Republican Senator Dan Burton, who also advocated the death penalty for marijuana traffickers, used political muscle to prevent his son, Danny Jr, from going to prison. The younger Burton was twice arrested for marijuana smuggling and/or cultivation; one arrest involved possession of a firearm in the commission of a felony, which is supposed to trigger a mandatory minimum prison sentence.
Did Danny-boy do hard time? Of course not. Daddy arranged a sweetheart deal ? his son served a brief period of house arrest and paid a negligible fine.

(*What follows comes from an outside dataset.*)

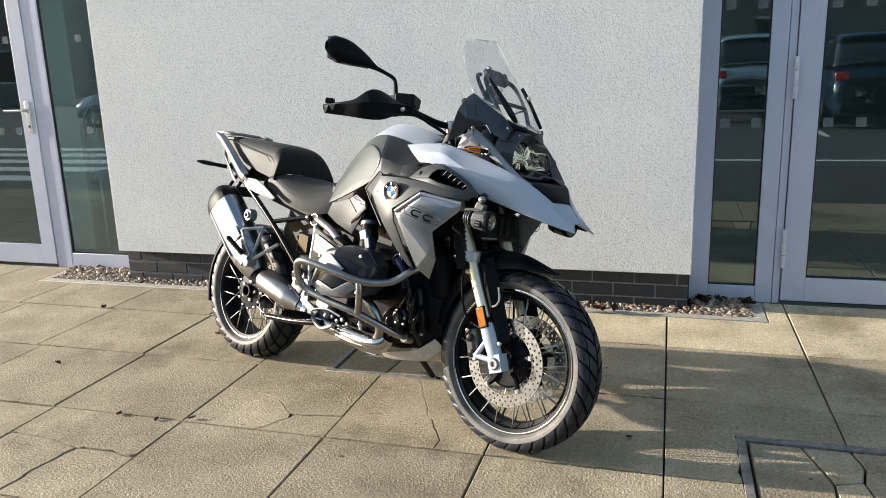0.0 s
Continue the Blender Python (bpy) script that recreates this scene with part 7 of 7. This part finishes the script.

If W survives his drug past and becomes the Republican nominee for president, he’ll likely be facing Vice-President Al Gore, a tobacco farmer who admitted in 1988 that he and his wife Tipper frequently used marijuana during their college years. Gore also admitted to using marijuana while he was a soldier in Vietnam, and some of Gore’s children have had legal problems with drug use. Now, Gore is a strict prohibitionist. His boss Bill Clinton “tried pot but didn’t inhale” when he was a student at Oxford. This same Clinton has escalated the war on drugs; more people have been arrested and jailed on marijuana charges during his presidency than during any previous administration.
It’s good that the debate about W’s past is turning into a debate about the drug war. Maybe the debate will force America to reconsider its stupid war, or maybe America will elect a hard-line prohibitionist hypocrite as president.
Al Gore inhaled, while George W snorted and sipped. Can we convince them to lighten up on the rest of us who do the same?